Thursday, February 5, 2009

From the HPP Library: Hipster Historian Rocks the Boat

I can’t help but love Sarah Vowell. She’s the nerdy girl who grew up to be cool and kept her geekiness intact. In fact, she makes a good living out of it. She’s the hipster Doris Kearns Goodwin. And best of all she makes the history go down with a spoonful of sugar. Vowell is now one of the country’s best-known public historians – a contributing editor of NPR’s This American Life, and author of many passionate personal tales of her relationship to American history including The Partly Cloudy Patriot and Assassination Vacation. Her newest book, The Wordy Shipmates, is her most thoroughly researched and fact-filled. This isn’t to say that it lacks her usual cynical wit tamed by a truly sincere attachment to the American story and all of its complexities.

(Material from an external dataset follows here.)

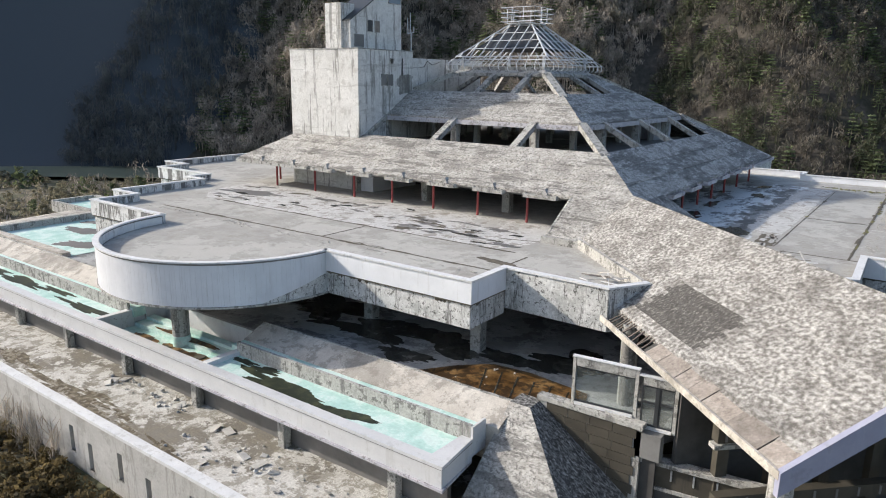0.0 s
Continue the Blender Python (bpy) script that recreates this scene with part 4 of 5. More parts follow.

Shipmates is a rambling and colorful description of the Massachusetts Bay Colony and its legacy, warts and all. I can honestly (and a little embarrassingly) say that I learned a tremendous amount about America’s chaotic beginnings while reading it. Who knew that John Winthrop, founding governor of Massachusetts and first Puritan, kept a detailed journal of those wacky first years? Who knew that Anne Hutchinson, loudmouth gadfly (the Ann Coulter of her day?), was killed by Indians in the Bronx after she was chased out of Boston.  Vowell details the political and theological ups and downs of the Puritan tribe, rife with rich gossip and gory violence – one poor guy gets his ears lopped off for disagreeing with Winthrop. But the discourse, with all of its charm, can seem long and dragged out at times. And at only 250 pages! The bottom line is that Vowell gets so caught up in her passions that she assumes that we are all willing to trudge along for the ride – right down to every last nasty detail of the Pequot War.

But Shipmates is worth slogging through, for its fistful of facts and its poignant insights. Vowell never misses an opportunity to point out how contemporary America does and does not live up to its founders’ ideals.  In the end Vowell offers us another slice of her considerable talents – a history buff who just can’t help it and can’t stop talking about it.  Good for her. 

Bill Adair is the Director of Heritage Philadelphia Program and has a not-so-secret and surprising crush on Sarah Vowell.